=== Given information ===

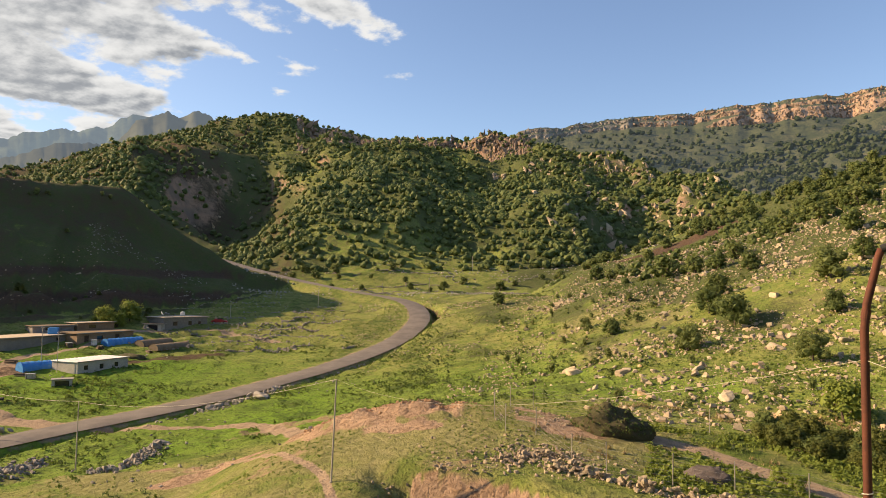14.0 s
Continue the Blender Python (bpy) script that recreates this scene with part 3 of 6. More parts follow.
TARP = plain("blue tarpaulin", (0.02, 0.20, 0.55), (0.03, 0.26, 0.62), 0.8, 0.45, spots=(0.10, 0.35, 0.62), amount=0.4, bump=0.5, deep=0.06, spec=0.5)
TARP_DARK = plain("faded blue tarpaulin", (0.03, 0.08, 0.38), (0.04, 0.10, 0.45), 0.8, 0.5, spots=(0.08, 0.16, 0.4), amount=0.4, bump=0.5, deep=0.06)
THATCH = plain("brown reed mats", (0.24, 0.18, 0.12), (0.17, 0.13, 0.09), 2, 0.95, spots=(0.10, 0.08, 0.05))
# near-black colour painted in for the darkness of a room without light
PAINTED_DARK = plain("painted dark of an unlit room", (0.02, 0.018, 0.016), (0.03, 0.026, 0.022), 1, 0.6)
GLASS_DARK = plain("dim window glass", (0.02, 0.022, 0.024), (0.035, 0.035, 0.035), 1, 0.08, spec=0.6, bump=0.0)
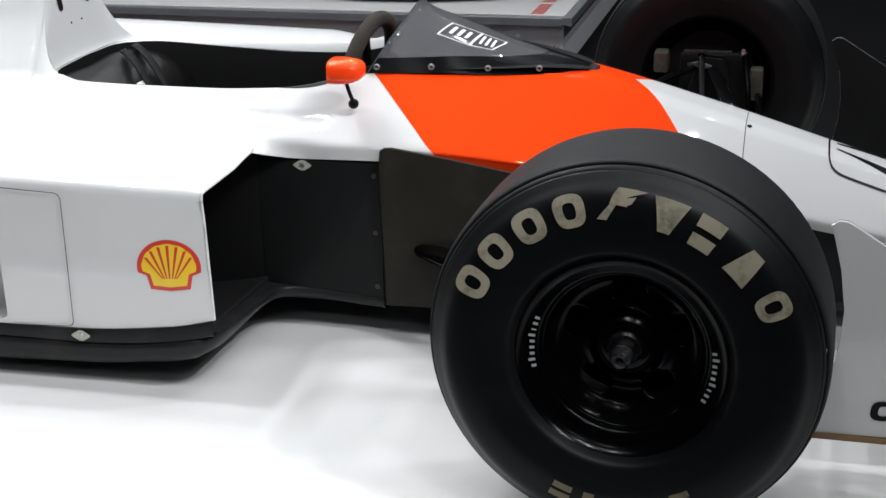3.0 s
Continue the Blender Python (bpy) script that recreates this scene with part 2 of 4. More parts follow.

===

▸ **Problem statement**
Write out the material above once more, exactly as it reads, with no pictures.

▸ **Problem solution**
14.0 s
Continue the Blender Python (bpy) script that recreates this scene with part 3 of 6. More parts follow.
TARP = plain("blue tarpaulin", (0.02, 0.20, 0.55), (0.03, 0.26, 0.62), 0.8, 0.45, spots=(0.10, 0.35, 0.62), amount=0.4, bump=0.5, deep=0.06, spec=0.5)
TARP_DARK = plain("faded blue tarpaulin", (0.03, 0.08, 0.38), (0.04, 0.10, 0.45), 0.8, 0.5, spots=(0.08, 0.16, 0.4), amount=0.4, bump=0.5, deep=0.06)
THATCH = plain("brown reed mats", (0.24, 0.18, 0.12), (0.17, 0.13, 0.09), 2, 0.95, spots=(0.10, 0.08, 0.05))
# near-black colour painted in for the darkness of a room without light
PAINTED_DARK = plain("painted dark of an unlit room", (0.02, 0.018, 0.016), (0.03, 0.026, 0.022), 1, 0.6)
GLASS_DARK = plain("dim window glass", (0.02, 0.022, 0.024), (0.035, 0.035, 0.035), 1, 0.08, spec=0.6, bump=0.0)
3.0 s
Continue the Blender Python (bpy) script that recreates this scene with part 2 of 4. More parts follow.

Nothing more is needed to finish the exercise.